Legendary stuntman Vic Armstrong spoke with the folks at Comic Book Movie to promote his new book The True Adventures of the World’s Greatest Stuntman, and in it he provides a very detailed description of the stunt work performed for The Amazing Spider-man. More details after the jump.

It looks like the behind the scenes magic-makers have switched gears on ol’ Spidey. As everyone who has seen the previous three Spider-man movie knows, when Spidey flies he turns into a weird inhuman CGI monster.

Those days are no more since Armstrong came on board to be the stunt coordinator for the web slinger’s next outing:

I did a shot a few weeks back, on Spider-Man, where we had to jump over a 20 foot gap between skyscrapers. He does a somersault in the air as he’s going over the 20 foot distance, lands in a somersault, gets up and runs off – we had an 8 inch pad and an Air Ram. We did the shots, and I asked the guy what he needed next, and he said just give me a clean path, take the pad out, take the Air Ram out, nothing left, and we shoot a path like that, and then they can replace where the pad was with the roof – it’s a fantastic bonus in that respect, but what I don’t like is movies that use it AS the movie. It becomes a cartoon. When the landscape and all the objects in the landscape are totally CG, I lose interest instantly – there’s no drama, there’s no jeopardy. It’s a terrible thing used too much, and overused.

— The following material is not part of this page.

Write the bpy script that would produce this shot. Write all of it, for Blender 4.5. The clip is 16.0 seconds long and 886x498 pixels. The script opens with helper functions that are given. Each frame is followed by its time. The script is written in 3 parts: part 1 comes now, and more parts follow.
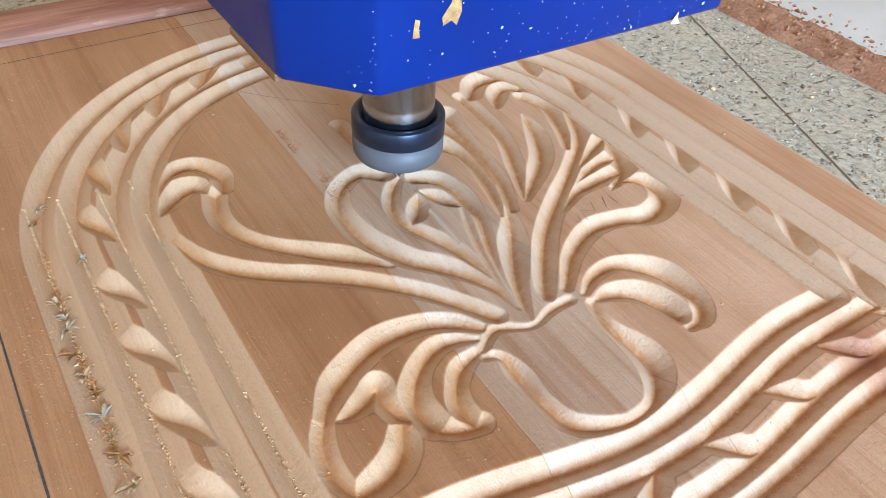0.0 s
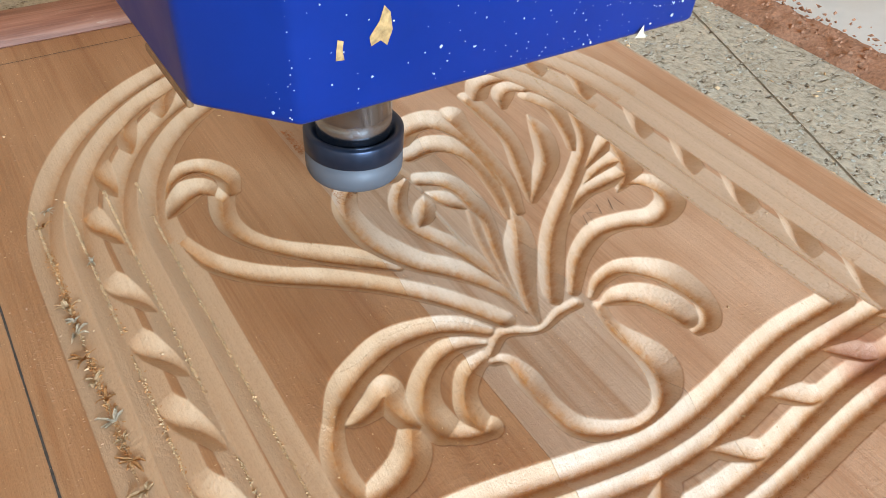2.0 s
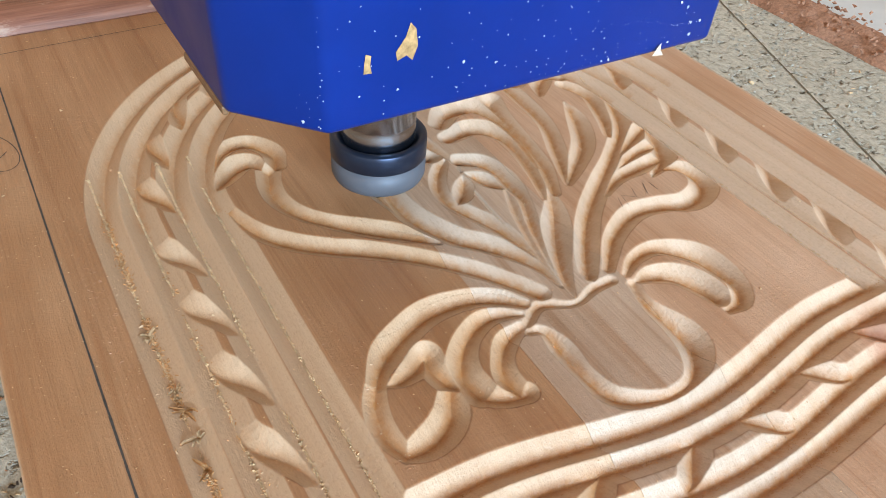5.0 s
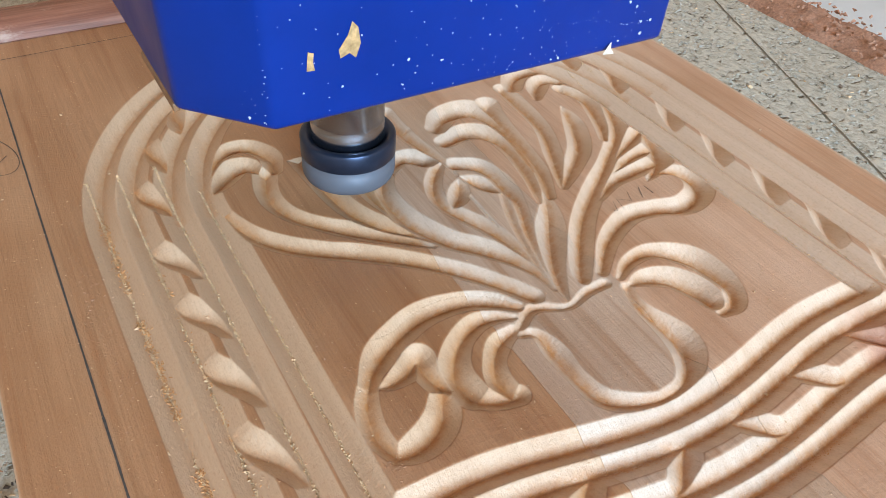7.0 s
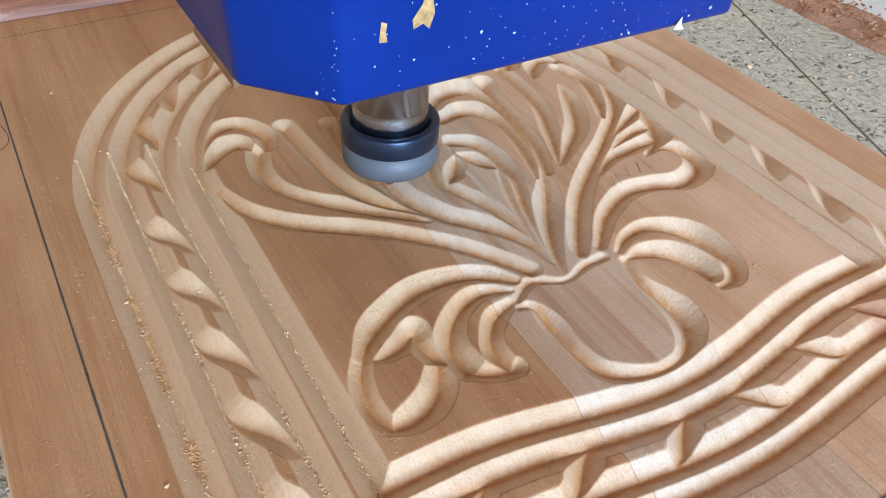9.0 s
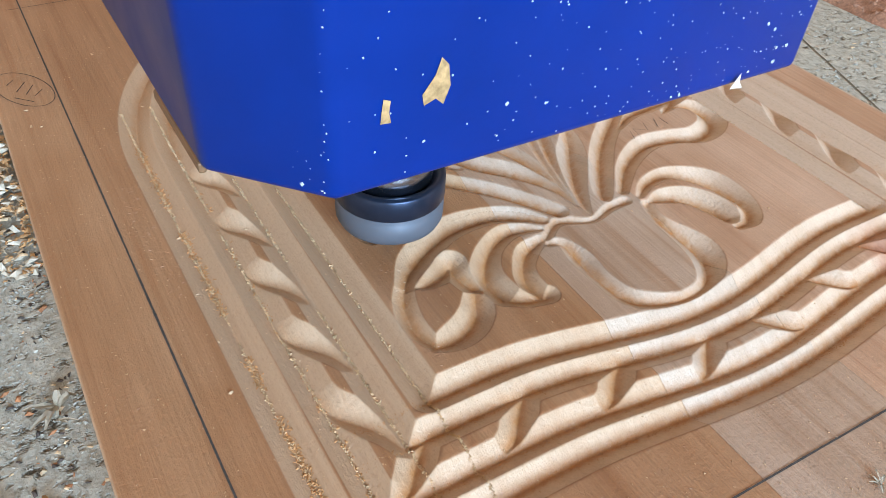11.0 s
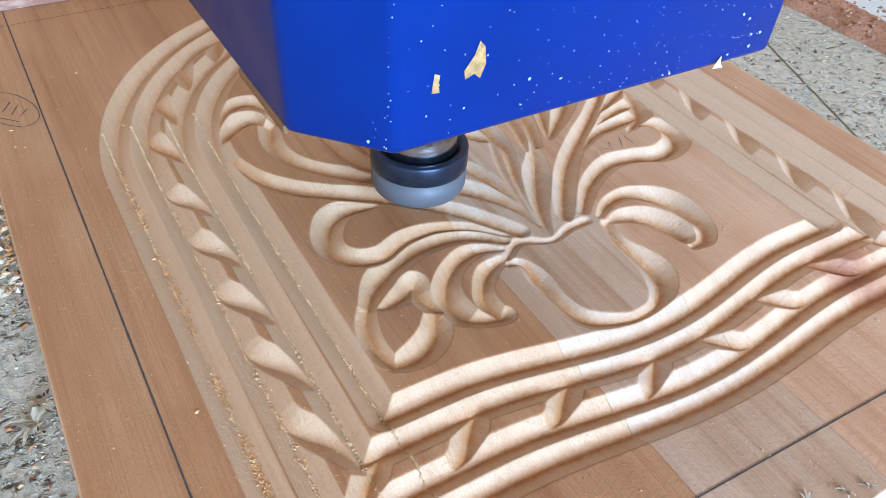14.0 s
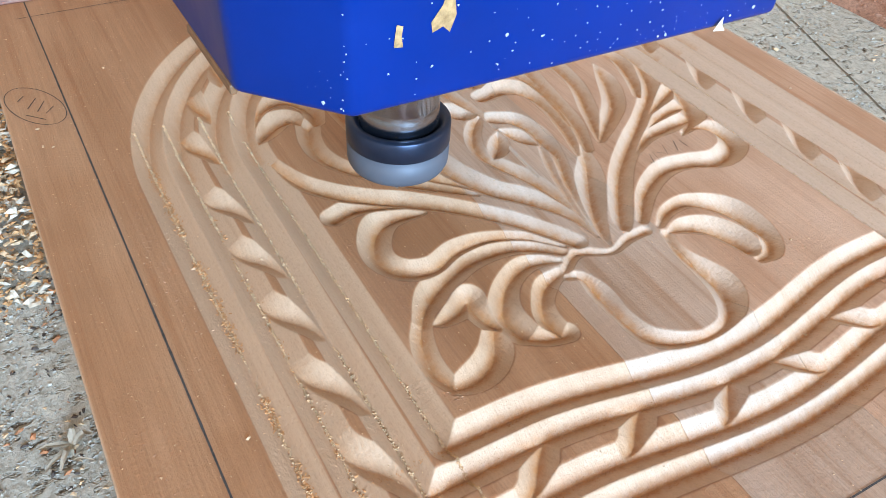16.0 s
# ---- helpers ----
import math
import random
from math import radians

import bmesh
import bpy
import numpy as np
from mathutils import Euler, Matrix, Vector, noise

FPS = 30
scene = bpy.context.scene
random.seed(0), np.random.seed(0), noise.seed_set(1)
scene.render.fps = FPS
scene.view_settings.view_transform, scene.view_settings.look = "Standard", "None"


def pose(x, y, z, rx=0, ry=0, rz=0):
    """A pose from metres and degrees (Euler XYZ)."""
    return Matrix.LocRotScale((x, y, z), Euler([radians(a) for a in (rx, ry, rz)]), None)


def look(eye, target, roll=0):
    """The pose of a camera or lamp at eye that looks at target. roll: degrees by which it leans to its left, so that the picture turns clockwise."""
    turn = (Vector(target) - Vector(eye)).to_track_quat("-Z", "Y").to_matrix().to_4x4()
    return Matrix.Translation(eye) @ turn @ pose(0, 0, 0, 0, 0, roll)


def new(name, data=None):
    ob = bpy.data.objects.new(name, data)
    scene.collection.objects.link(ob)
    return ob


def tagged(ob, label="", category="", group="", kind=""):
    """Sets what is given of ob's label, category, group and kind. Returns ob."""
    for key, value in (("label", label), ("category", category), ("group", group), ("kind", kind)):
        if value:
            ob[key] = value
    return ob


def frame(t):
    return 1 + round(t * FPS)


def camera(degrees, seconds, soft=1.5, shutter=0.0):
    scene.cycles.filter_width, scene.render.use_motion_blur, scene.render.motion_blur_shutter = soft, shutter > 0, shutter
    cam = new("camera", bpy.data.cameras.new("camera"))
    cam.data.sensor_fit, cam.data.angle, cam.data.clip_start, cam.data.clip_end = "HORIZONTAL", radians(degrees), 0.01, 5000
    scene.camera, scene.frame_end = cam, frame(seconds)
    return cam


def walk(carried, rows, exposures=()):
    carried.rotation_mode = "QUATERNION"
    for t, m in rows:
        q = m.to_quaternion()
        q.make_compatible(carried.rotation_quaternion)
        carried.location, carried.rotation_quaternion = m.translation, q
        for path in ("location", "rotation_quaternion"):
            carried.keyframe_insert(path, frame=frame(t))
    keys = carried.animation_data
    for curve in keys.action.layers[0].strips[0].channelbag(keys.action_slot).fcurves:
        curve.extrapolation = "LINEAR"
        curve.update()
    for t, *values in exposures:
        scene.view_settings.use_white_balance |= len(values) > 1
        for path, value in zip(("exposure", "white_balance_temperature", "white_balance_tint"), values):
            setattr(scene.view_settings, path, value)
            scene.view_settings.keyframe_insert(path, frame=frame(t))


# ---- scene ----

In our opinion, the change was much needed and using real stunt-work makes the difference since anyone can tell between a good effect and an actual human being. In fact, Armstrong goes on to say just that:

We flew him up there – you can see, we put in 2 ½ Gs as he changes directions – and he shoots his web, and you see the body stretch out under the stress and then pull up, and bend his knees, and get momentum and kick off. There’s something very organic and real about it. Of course there’s going to be CG in it, you’re going to lead in with CG, he’s going to fire his web with CG, and there will be other bits and pieces, but the guts of it is a real man doing real movement.